Here at Episcopal Retirement Services (ERS), we strongly believe in transparency. We believe that our residents, their family caregivers, and members of the community should know who is leading our organization.
When we last checked in with the ERS Board in August, we introduced you Tom Cooper, Albert Smitherman, and Tom Ottenjohn.
Today, as part of our continuing “Meet the Board” series, we’d like you to meet three more of the outstanding individuals who are helping ERS reshape senior care in the Tristate: The Rev. Canon Amy Real Coultas, Jon B. Boss, and Thomas Kirkwood.
The Rev. Canon Amy Real Coultas
The Rev. Coultas has served on ERS’s Affordable Living Board of Manager since 2013. She also serves as Canon to the Ordinary for the Bishop of Kentucky.
OK, so for non-Episcopalians out there, what does that mean? No worries! We’ll explain.
A “canon” is a member of the clergy (or, sometimes, a layperson) who serves on staff for an Episcopal cathedral or bishop. A Canon to the Ordinary is a canon who is specific to the Bishop's office or “Diocese.” He or she is a church officer who performs tasks as assigned by the Bishop (the “Ordinary”).
Basically, Coultas is the Chief of Staff for the Diocese of Kentucky. She also serves as the Bishop’s representative, as the Ordination Officer, and as an administrator.
And the ERS Affordable Living Board isn’t the only board on which she serves. She also lends her compassion and problem-solving expertise to the Home of the Innocents and Kentucky Refugee Ministries boards.
“I enjoy bringing people together to work on challenging projects,” Coultas said.
Why does she volunteer on the Affordable Living Board?
“I represent the mission that older adults should live with dignity in a safe and nurturing place, regardless of financial status,” she explained. “I love when someone in the community knows the name ‘Episcopal’ because their loved one received excellent care at ERS.”
Another Affordable Living Board member we’d like you to meet is Thomas Kirkwood. He’s a former partner of the Thompson Hine law firm and has served on our board since 2016, after having formerly served on the advisory board for our Marjorie P. Lee Retirement Community in Hyde Park.
Kirkwood brings deep expertise in construction law, real estate law, development, and finance, which has been particularly valuable as we continue to expand Affordable Living’s footprint throughout the Tristate region.
With new communities now open in Lexington, in the Dayton area, and in several Cincinnati neighborhoods, and more under renovation or construction, Kirkwood’s knowledge has been invaluable.
He’s also personally experienced the dignified, person-centered care that we provide. His mother was a resident of Marjorie P. Lee.
“Serving on the Board is a way to give back to the place she loved,” he said.
Jon B. Boss
Jon Boss wears a lot of hats for ERS. He’s a trustee of our Foundation Board of Directors. He serves on our Foundation Investment Committee and on Episcopal Church Home’s Investment Chair Committee. And he’s a trustee for the Diocese of Southern Ohio.
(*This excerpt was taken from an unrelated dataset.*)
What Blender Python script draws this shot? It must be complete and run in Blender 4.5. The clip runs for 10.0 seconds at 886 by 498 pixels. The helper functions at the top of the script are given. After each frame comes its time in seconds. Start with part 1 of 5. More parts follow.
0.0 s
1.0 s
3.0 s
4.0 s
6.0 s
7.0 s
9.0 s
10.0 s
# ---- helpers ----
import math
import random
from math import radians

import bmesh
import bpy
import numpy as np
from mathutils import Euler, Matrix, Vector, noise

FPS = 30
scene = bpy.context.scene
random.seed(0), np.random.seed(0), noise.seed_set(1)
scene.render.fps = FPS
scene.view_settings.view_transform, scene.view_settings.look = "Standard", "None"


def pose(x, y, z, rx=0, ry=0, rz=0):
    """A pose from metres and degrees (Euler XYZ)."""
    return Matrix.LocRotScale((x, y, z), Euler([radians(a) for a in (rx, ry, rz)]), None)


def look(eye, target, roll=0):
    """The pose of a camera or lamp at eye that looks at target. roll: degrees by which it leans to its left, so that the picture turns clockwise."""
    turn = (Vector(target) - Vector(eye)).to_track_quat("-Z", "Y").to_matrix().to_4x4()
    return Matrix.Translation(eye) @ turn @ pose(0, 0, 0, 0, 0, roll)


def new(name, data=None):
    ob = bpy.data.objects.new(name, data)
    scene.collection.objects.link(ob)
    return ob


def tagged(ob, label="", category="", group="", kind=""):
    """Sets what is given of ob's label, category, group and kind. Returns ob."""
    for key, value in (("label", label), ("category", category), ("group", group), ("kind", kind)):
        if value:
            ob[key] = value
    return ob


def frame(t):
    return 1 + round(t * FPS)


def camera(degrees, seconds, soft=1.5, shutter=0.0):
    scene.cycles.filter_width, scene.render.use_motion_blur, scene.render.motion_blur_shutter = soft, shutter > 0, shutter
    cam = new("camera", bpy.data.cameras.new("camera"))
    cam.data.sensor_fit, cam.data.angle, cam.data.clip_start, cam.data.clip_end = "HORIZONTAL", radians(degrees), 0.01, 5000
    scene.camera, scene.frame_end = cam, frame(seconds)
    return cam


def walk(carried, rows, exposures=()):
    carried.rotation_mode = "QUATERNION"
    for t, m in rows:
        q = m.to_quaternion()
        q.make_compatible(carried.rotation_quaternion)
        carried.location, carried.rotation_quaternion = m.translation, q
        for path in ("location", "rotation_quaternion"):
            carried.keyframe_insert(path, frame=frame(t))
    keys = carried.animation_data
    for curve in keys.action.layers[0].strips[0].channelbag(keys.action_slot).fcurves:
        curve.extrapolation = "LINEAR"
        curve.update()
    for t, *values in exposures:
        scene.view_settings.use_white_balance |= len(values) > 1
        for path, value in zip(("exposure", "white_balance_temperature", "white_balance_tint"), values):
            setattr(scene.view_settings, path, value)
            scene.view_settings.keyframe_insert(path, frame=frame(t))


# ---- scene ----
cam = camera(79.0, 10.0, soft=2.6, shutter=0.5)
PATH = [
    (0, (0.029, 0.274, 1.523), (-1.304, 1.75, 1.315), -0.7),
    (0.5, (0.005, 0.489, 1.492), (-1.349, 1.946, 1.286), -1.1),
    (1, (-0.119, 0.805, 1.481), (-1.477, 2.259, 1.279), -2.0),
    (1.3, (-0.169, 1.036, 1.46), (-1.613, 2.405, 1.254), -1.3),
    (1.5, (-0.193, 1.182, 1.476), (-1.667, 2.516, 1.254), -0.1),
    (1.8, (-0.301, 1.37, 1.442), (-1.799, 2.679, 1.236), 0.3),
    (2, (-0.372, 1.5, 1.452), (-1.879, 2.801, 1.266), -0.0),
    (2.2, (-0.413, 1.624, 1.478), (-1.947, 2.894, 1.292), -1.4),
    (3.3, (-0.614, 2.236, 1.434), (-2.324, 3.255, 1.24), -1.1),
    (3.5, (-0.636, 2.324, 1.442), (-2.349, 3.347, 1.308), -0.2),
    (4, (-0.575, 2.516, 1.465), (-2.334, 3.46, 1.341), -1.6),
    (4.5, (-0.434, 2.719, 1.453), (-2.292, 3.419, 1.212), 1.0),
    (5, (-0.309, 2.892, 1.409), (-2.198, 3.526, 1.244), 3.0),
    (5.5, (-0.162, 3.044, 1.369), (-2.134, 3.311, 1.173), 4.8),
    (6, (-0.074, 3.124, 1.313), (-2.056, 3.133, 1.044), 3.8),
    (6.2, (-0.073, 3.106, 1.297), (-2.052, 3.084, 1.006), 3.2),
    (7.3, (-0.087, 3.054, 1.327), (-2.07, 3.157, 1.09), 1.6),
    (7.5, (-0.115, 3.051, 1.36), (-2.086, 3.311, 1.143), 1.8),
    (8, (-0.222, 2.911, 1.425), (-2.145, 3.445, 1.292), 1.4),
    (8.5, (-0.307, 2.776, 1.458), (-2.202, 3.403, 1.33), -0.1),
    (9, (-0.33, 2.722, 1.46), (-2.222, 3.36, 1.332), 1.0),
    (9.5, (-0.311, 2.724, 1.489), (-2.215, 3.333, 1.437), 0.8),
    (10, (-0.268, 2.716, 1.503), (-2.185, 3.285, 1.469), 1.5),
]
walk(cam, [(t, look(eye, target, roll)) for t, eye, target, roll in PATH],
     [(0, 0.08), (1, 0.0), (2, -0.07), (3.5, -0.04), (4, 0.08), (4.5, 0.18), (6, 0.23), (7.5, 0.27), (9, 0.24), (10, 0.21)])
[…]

Why? What makes him uniquely suited to the trustee role?
Maybe his 23 years of management experience with The Kroger Co., or the additional 14 years he worked for the Diocese, including as its Director of Administration.
Or the three years he spent as an officer in the Marine Corps Reserves. Or the MBA he received from Harvard. No matter how you parse it, Boss is certainly qualified to lead.
“Watching the growth and impact of this ministry on senior citizens in the many communities where ERS provides services,” he said, is the most rewarding aspect of serving with ERS.
He’s also an avid reader, particularly of historical works. They help him, he said, “better understand today’s challenges.
We’re lucky to have him onboard.
Keep following this blog to meet other members of the ERS Board.
Our volunteer Board members are chosen because they’ve demonstrated professional excellence and personal achievement.
But they serve because, like our staff members, they are warm, caring people, who want to help ERS’s residents and community-based service clients continue “living well into the future.”